The collective term "linens" is still often used generically to describe a class of woven or knitted bed, bath, table and kitchen textiles traditionally made of flax-based linen but today made from a variety of fibers.
The term "linens" refers to lightweight undergarments such as shirts, chemises, waist-shirts, lingerie (a cognate with linen), and detachable shirt collars and cuffs, all of which were historically made almost exclusively out of linen.

Linen textiles appear to be some of the oldest in the world: their history goes back many thousands of years.
The word linen is of West Germanic origin and cognate to the Latin name for the flax plant, linum, and the earlier Greek λινόν (linón).

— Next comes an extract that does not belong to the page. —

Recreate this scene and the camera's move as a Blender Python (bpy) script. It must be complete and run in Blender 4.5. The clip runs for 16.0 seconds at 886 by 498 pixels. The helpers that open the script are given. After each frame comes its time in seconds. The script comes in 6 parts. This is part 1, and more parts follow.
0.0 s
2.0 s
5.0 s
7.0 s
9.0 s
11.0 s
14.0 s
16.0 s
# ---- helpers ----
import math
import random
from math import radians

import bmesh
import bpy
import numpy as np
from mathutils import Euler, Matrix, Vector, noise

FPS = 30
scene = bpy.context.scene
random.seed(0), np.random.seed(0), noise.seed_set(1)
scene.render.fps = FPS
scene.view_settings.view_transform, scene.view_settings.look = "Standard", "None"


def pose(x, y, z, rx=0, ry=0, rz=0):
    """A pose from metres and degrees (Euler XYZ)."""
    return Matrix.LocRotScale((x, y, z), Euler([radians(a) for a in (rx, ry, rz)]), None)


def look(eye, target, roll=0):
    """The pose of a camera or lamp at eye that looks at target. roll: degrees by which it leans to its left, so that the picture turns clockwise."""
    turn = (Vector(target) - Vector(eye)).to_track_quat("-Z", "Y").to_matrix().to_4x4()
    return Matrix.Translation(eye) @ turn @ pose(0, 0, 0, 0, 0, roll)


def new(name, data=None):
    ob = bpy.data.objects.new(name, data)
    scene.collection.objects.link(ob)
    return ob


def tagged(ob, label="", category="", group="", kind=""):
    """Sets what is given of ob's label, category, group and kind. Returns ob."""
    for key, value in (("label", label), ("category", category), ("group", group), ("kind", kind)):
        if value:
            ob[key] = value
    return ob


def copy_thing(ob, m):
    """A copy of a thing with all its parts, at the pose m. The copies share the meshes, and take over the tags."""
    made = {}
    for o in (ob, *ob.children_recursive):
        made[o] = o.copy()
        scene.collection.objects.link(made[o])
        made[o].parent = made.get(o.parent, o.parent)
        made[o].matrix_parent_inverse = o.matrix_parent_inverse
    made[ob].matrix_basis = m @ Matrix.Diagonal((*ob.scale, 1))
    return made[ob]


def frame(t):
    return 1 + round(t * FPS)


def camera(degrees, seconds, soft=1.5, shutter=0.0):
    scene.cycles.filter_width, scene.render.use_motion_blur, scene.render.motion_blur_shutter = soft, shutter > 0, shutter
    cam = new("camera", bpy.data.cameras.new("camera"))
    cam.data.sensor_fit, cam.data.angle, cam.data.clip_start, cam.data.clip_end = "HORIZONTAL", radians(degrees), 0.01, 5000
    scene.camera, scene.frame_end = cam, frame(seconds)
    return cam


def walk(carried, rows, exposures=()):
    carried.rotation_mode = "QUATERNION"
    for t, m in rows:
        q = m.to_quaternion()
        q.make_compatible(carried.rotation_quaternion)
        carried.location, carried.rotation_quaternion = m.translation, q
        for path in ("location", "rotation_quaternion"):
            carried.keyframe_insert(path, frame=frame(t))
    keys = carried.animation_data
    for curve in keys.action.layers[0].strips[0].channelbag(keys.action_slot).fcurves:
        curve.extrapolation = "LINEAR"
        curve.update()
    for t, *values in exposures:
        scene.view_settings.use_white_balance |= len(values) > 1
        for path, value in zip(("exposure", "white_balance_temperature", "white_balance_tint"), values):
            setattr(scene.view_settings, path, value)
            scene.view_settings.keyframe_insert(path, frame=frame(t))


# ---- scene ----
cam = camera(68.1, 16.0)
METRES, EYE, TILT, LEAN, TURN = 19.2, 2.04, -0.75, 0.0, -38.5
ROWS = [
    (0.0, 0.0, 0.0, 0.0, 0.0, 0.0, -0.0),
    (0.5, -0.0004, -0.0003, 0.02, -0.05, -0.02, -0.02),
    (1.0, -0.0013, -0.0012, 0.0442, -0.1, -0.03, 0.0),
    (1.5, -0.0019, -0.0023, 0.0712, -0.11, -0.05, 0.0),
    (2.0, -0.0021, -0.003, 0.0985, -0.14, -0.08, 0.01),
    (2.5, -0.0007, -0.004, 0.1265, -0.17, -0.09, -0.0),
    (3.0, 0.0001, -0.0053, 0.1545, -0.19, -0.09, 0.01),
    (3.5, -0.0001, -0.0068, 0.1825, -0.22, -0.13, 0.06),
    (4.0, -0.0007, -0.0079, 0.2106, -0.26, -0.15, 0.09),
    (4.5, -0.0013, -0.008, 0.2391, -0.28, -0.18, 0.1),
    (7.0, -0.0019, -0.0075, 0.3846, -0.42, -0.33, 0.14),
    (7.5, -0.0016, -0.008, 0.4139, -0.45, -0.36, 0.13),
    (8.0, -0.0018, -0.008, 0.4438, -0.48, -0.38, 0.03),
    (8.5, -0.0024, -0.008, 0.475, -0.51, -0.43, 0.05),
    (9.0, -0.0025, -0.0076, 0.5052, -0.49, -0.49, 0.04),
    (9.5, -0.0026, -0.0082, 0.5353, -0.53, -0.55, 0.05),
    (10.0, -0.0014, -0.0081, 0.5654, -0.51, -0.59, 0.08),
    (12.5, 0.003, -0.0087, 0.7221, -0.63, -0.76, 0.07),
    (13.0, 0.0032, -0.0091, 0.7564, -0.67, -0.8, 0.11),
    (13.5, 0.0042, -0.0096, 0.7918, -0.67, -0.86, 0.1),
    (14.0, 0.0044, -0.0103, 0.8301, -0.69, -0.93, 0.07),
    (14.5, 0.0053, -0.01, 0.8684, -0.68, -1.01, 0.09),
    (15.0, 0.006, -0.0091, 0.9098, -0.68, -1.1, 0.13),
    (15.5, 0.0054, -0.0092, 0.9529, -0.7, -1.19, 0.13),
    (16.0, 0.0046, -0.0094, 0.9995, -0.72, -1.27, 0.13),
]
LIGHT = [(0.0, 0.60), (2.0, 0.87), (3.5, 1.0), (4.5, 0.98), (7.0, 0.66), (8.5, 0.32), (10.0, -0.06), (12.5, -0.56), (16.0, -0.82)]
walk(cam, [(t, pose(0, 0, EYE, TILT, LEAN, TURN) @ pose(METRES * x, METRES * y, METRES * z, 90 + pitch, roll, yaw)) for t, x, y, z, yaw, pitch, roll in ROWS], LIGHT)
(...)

This word history has given rise to a number of other terms in English, most notably line, from the use of a linen (flax) thread to determine a straight line.
Dyed flax fibers found in a prehistoric cave in Georgia suggest the use of woven linen fabrics from wild flax may date back even earlier to 36,000 BP.
Linen was sometimes used as a form of currency in ancient Egypt.
Egyptian mummies were wrapped in linen as a symbol of light and purity, and as a display of wealth. Some of these fabrics, woven from hand-spun yarns, were very fine for their day, but are coarse compared to modern linen.
In 1923, the German city Bielefeld issued banknotes printed on linen.

Today, linen is usually an expensive textile produced in relatively small quantities.